[Clips as scene scripts]
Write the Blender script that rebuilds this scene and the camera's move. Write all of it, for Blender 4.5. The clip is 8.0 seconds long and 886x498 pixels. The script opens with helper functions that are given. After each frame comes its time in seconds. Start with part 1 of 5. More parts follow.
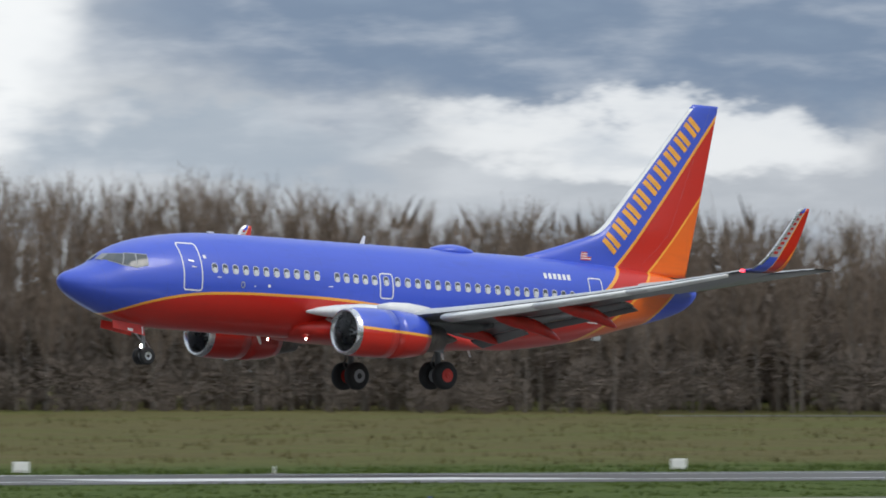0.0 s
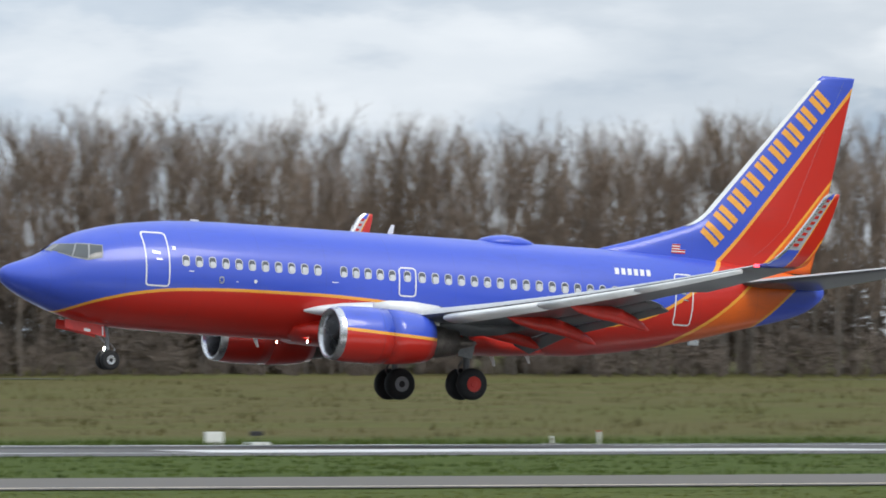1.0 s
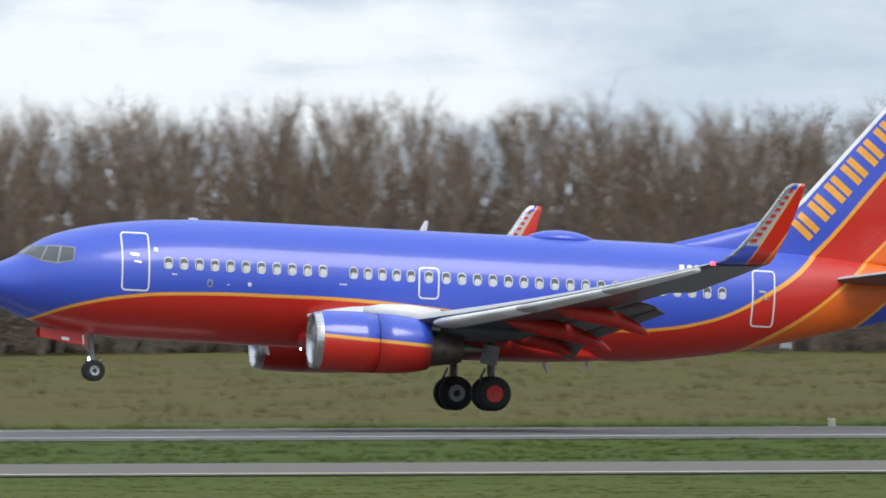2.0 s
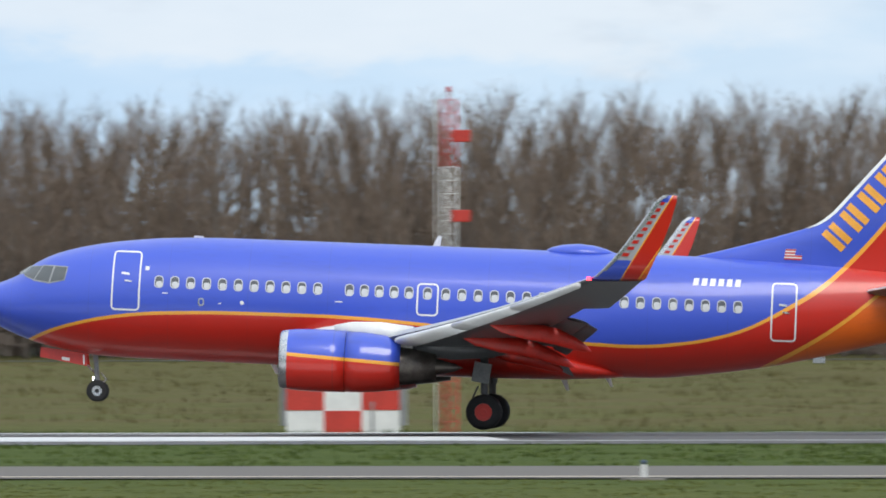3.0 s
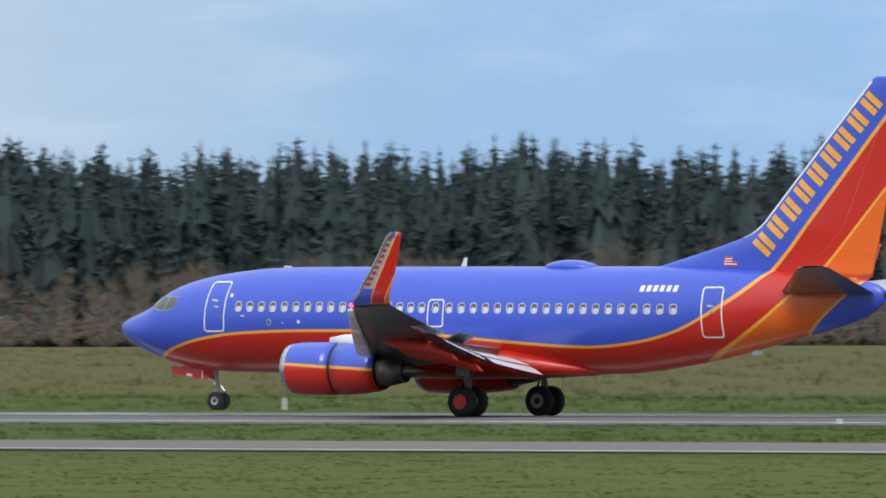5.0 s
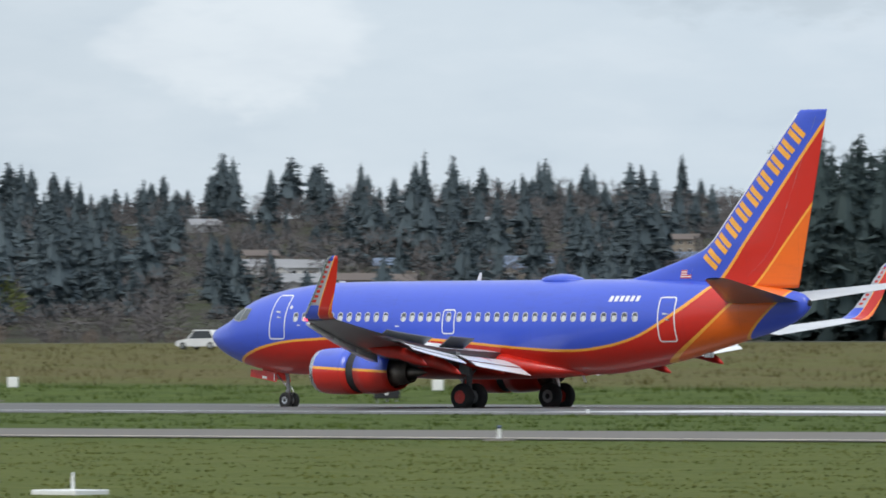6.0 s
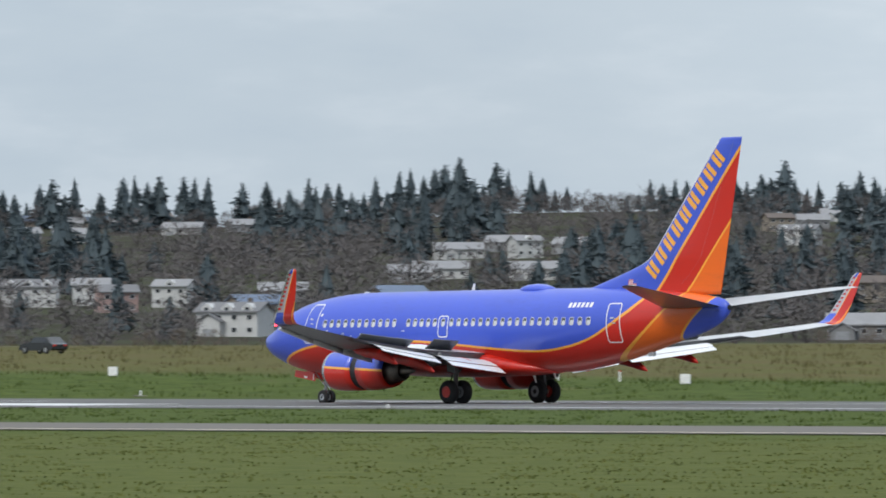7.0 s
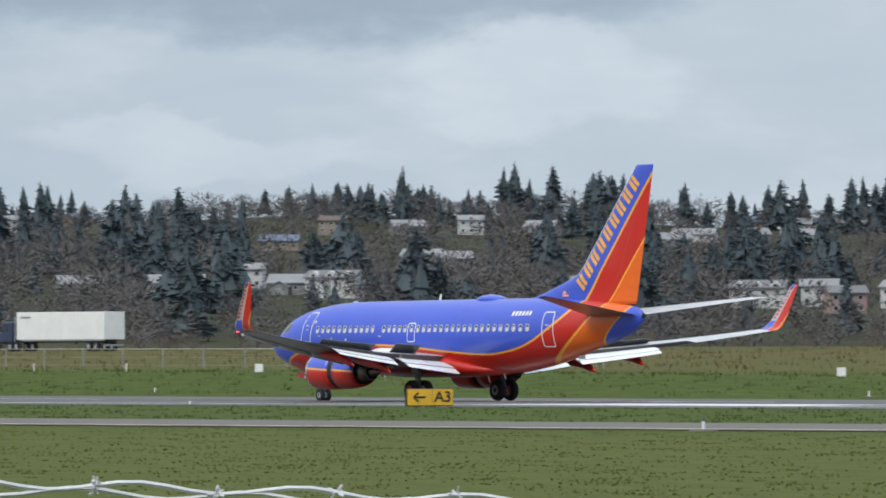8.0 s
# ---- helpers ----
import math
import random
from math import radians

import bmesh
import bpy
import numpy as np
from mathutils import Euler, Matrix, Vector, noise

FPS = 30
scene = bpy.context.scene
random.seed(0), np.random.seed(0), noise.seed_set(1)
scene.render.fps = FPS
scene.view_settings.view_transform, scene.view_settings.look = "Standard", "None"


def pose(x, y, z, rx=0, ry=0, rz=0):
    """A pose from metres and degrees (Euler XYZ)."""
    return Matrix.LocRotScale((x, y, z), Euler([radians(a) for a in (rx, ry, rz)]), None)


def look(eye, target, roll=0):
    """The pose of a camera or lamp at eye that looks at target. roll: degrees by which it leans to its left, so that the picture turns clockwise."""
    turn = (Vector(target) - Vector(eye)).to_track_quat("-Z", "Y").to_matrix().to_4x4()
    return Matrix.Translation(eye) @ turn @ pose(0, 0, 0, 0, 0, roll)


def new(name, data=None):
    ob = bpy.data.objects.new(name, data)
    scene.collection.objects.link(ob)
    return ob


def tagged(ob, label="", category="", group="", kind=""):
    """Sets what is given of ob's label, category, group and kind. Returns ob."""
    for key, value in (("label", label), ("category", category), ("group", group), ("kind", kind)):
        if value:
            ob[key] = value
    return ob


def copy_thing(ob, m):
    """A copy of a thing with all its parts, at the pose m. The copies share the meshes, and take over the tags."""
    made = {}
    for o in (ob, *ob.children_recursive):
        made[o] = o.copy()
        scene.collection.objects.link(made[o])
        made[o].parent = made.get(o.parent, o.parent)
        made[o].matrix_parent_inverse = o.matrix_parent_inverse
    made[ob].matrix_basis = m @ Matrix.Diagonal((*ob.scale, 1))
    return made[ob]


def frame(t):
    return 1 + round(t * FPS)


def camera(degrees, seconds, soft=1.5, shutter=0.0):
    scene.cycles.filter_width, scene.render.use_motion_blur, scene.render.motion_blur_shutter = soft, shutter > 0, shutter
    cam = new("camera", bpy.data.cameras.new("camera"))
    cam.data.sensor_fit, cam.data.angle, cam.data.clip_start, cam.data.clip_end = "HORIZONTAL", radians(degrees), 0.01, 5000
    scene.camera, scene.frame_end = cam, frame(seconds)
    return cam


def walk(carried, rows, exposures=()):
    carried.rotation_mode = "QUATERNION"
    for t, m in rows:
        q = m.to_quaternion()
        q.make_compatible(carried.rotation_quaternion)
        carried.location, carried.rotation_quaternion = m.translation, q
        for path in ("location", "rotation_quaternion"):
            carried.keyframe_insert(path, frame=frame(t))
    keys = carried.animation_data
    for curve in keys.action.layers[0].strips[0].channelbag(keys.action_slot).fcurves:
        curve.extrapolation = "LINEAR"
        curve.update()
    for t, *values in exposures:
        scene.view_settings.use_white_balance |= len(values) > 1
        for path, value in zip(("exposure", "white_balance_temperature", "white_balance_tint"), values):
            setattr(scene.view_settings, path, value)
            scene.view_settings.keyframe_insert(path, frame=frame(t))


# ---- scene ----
EYE = 2.29        # height of the lens over the runway
LINE_Y = 257.56   # distance of the runway's centre line

# ---- the camera: stands still and pans ----
cam = camera(6.276, 8.0, soft=1.7, shutter=0.1)


def aim(az, tilt, roll):
    return Matrix.Translation((0, 0, EYE)) @ pose(0, 0, 0, 90 + tilt, 0, -az) @ pose(0, 0, 0, 0, 0, roll)


walk(cam, [
    (0.0, aim(38.006, 1.205, 0.014)),
    (0.5, aim(32.324, 1.056, -0.102)),
    (1.0, aim(25.937, 0.946, 0.031)),
    (1.5, aim(19.186, 0.809, -0.086)),
    (1.7, aim(16.244, 0.793, -0.128)),
    (2.8, aim(-0.440, 0.800, -0.107)),
    (3.0, aim(-3.395, 0.812, -0.148)),
    (3.5, aim(-10.649, 0.802, -0.049)),
    (4.0, aim(-17.803, 0.759, -0.194)),
    (4.5, aim(-24.481, 0.697, -0.071)),
    (4.7, aim(-27.058, 0.710, -0.125)),
    (5.8, aim(-39.221, 0.761, -0.014)),
    (6.0, aim(-40.913, 0.739, -0.142)),
    (6.5, aim(-44.922, 0.768, -0.201)),
    (7.0, aim(-48.365, 0.756, -0.188)),
    (7.5, aim(-51.207, 0.766, -0.202)),
    (8.0, aim(-53.527, 0.777, -0.157)),
], exposures=[(0.0, 0.16), (0.5, 0.34), (1.0, 0.42), (3.0, 0.42), (8.0, 0.44)])

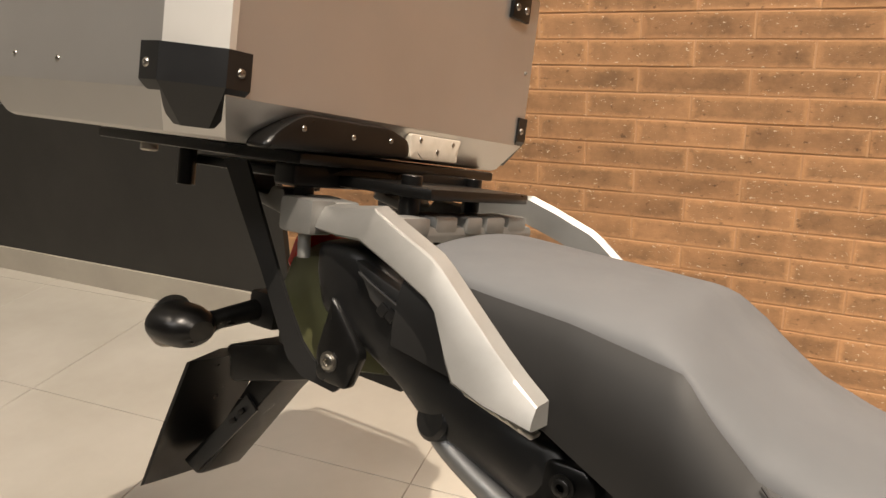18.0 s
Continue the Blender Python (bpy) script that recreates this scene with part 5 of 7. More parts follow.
for c in ([(0.654, -0.142, 0.681)][0], [(0.827, -0.166, 0.758)][0]):
    part("bolt_dish", lathe([(0.0, 0.0), (0.009, 0.0), (0.0105, -0.002), (0.0125, 0.001)], 28, "y", c), BLACK_PLASTIC, side)
    bolt(side, c[0], c[1] - 0.0005, c[2], 0.0068, SATIN_BLACK, "socket", 0.004)
part("under_seat", panel([(0.196, 0.842), (0.427, 0.721), (0.406, 0.683), (0.367, 0.678), (0.310, 0.715), (0.255, 0.758), (0.210, 0.781), (0.192, 0.801)], -0.132, 0.2, r=0.01, edge=0.006, step=0.03), BLACK_PLASTIC, bike, "black plastic under-seat tray")
# identification plate
plate = part("identity_plate", panel([(0.770, 0.672), (0.775, 0.662), (0.852, 0.710), (0.848, 0.721)], -0.1745, 0.0012, r=0.001, edge=0.0004, step=0.02), PAPER, spar, "white metal plate with blue printing")
IP = [(0.805, -0.175, 0.688)][0]
TURN_P = math.degrees(math.atan2(*(lambda a, b: (b[1] - a[1], b[0] - a[0]))(*[(0.776, 0.663), (0.850, 0.711)])))
letter_bars("plate_bar", 6, BLUE_INK, spar, (IP[0] - 0.001, -0.1752, IP[2]), 0.0065, TURN_P)
part("plate_mark", lathe([(0.0, 0.0), (0.0034, 0.0), (0.0034, 0.0008)], 16, "y", [(0.785, -0.175, 0.674)][0]), RED_INK, spar)
for k in (0.62, 0.8):
    p = Vector([(0.805, -0.175, 0.683)][0]).lerp(Vector([(0.846, -0.175, 0.710)][0]), k)
    part("print_bar", block(-0.01, 0.01, -0.0003, 0.0003, -0.0006, 0.0006, 0, Matrix.Translation(p) @ pose(0, 0, 0, 0, -TURN_P, 0)), GREY_LINE, spar)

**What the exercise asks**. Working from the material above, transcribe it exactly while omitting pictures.

**Correct response**.
Write the Blender script that rebuilds this scene and the camera's move. Write all of it, for Blender 4.5. The clip is 8.0 seconds long and 886x498 pixels. The script opens with helper functions that are given. After each frame comes its time in seconds. Start with part 1 of 5. More parts follow.
0.0 s
1.0 s
2.0 s
3.0 s
5.0 s
6.0 s
7.0 s
8.0 s
# ---- helpers ----
import math
import random
from math import radians

import bmesh
import bpy
import numpy as np
from mathutils import Euler, Matrix, Vector, noise

FPS = 30
scene = bpy.context.scene
random.seed(0), np.random.seed(0), noise.seed_set(1)
scene.render.fps = FPS
scene.view_settings.view_transform, scene.view_settings.look = "Standard", "None"


def pose(x, y, z, rx=0, ry=0, rz=0):
    """A pose from metres and degrees (Euler XYZ)."""
    return Matrix.LocRotScale((x, y, z), Euler([radians(a) for a in (rx, ry, rz)]), None)


def look(eye, target, roll=0):
    """The pose of a camera or lamp at eye that looks at target. roll: degrees by which it leans to its left, so that the picture turns clockwise."""
    turn = (Vector(target) - Vector(eye)).to_track_quat("-Z", "Y").to_matrix().to_4x4()
    return Matrix.Translation(eye) @ turn @ pose(0, 0, 0, 0, 0, roll)


def new(name, data=None):
    ob = bpy.data.objects.new(name, data)
    scene.collection.objects.link(ob)
    return ob


def tagged(ob, label="", category="", group="", kind=""):
    """Sets what is given of ob's label, category, group and kind. Returns ob."""
    for key, value in (("label", label), ("category", category), ("group", group), ("kind", kind)):
        if value:
            ob[key] = value
    return ob


def copy_thing(ob, m):
    """A copy of a thing with all its parts, at the pose m. The copies share the meshes, and take over the tags."""
    made = {}
    for o in (ob, *ob.children_recursive):
        made[o] = o.copy()
        scene.collection.objects.link(made[o])
        made[o].parent = made.get(o.parent, o.parent)
        made[o].matrix_parent_inverse = o.matrix_parent_inverse
    made[ob].matrix_basis = m @ Matrix.Diagonal((*ob.scale, 1))
    return made[ob]


def frame(t):
    return 1 + round(t * FPS)


def camera(degrees, seconds, soft=1.5, shutter=0.0):
    scene.cycles.filter_width, scene.render.use_motion_blur, scene.render.motion_blur_shutter = soft, shutter > 0, shutter
    cam = new("camera", bpy.data.cameras.new("camera"))
    cam.data.sensor_fit, cam.data.angle, cam.data.clip_start, cam.data.clip_end = "HORIZONTAL", radians(degrees), 0.01, 5000
    scene.camera, scene.frame_end = cam, frame(seconds)
    return cam


def walk(carried, rows, exposures=()):
    carried.rotation_mode = "QUATERNION"
    for t, m in rows:
        q = m.to_quaternion()
        q.make_compatible(carried.rotation_quaternion)
        carried.location, carried.rotation_quaternion = m.translation, q
        for path in ("location", "rotation_quaternion"):
            carried.keyframe_insert(path, frame=frame(t))
    keys = carried.animation_data
    for curve in keys.action.layers[0].strips[0].channelbag(keys.action_slot).fcurves:
        curve.extrapolation = "LINEAR"
        curve.update()
    for t, *values in exposures:
        scene.view_settings.use_white_balance |= len(values) > 1
        for path, value in zip(("exposure", "white_balance_temperature", "white_balance_tint"), values):
            setattr(scene.view_settings, path, value)
            scene.view_settings.keyframe_insert(path, frame=frame(t))


# ---- scene ----
EYE = 2.29        # height of the lens over the runway
LINE_Y = 257.56   # distance of the runway's centre line

# ---- the camera: stands still and pans ----
cam = camera(6.276, 8.0, soft=1.7, shutter=0.1)


def aim(az, tilt, roll):
    return Matrix.Translation((0, 0, EYE)) @ pose(0, 0, 0, 90 + tilt, 0, -az) @ pose(0, 0, 0, 0, 0, roll)


walk(cam, [
    (0.0, aim(38.006, 1.205, 0.014)),
    (0.5, aim(32.324, 1.056, -0.102)),
    (1.0, aim(25.937, 0.946, 0.031)),
    (1.5, aim(19.186, 0.809, -0.086)),
    (1.7, aim(16.244, 0.793, -0.128)),
    (2.8, aim(-0.440, 0.800, -0.107)),
    (3.0, aim(-3.395, 0.812, -0.148)),
    (3.5, aim(-10.649, 0.802, -0.049)),
    (4.0, aim(-17.803, 0.759, -0.194)),
    (4.5, aim(-24.481, 0.697, -0.071)),
    (4.7, aim(-27.058, 0.710, -0.125)),
    (5.8, aim(-39.221, 0.761, -0.014)),
    (6.0, aim(-40.913, 0.739, -0.142)),
    (6.5, aim(-44.922, 0.768, -0.201)),
    (7.0, aim(-48.365, 0.756, -0.188)),
    (7.5, aim(-51.207, 0.766, -0.202)),
    (8.0, aim(-53.527, 0.777, -0.157)),
], exposures=[(0.0, 0.16), (0.5, 0.34), (1.0, 0.42), (3.0, 0.42), (8.0, 0.44)])

18.0 s
Continue the Blender Python (bpy) script that recreates this scene with part 5 of 7. More parts follow.
for c in ([(0.654, -0.142, 0.681)][0], [(0.827, -0.166, 0.758)][0]):
    part("bolt_dish", lathe([(0.0, 0.0), (0.009, 0.0), (0.0105, -0.002), (0.0125, 0.001)], 28, "y", c), BLACK_PLASTIC, side)
    bolt(side, c[0], c[1] - 0.0005, c[2], 0.0068, SATIN_BLACK, "socket", 0.004)
part("under_seat", panel([(0.196, 0.842), (0.427, 0.721), (0.406, 0.683), (0.367, 0.678), (0.310, 0.715), (0.255, 0.758), (0.210, 0.781), (0.192, 0.801)], -0.132, 0.2, r=0.01, edge=0.006, step=0.03), BLACK_PLASTIC, bike, "black plastic under-seat tray")
# identification plate
plate = part("identity_plate", panel([(0.770, 0.672), (0.775, 0.662), (0.852, 0.710), (0.848, 0.721)], -0.1745, 0.0012, r=0.001, edge=0.0004, step=0.02), PAPER, spar, "white metal plate with blue printing")
IP = [(0.805, -0.175, 0.688)][0]
TURN_P = math.degrees(math.atan2(*(lambda a, b: (b[1] - a[1], b[0] - a[0]))(*[(0.776, 0.663), (0.850, 0.711)])))
letter_bars("plate_bar", 6, BLUE_INK, spar, (IP[0] - 0.001, -0.1752, IP[2]), 0.0065, TURN_P)
part("plate_mark", lathe([(0.0, 0.0), (0.0034, 0.0), (0.0034, 0.0008)], 16, "y", [(0.785, -0.175, 0.674)][0]), RED_INK, spar)
for k in (0.62, 0.8):
    p = Vector([(0.805, -0.175, 0.683)][0]).lerp(Vector([(0.846, -0.175, 0.710)][0]), k)
    part("print_bar", block(-0.01, 0.01, -0.0003, 0.0003, -0.0006, 0.0006, 0, Matrix.Translation(p) @ pose(0, 0, 0, 0, -TURN_P, 0)), GREY_LINE, spar)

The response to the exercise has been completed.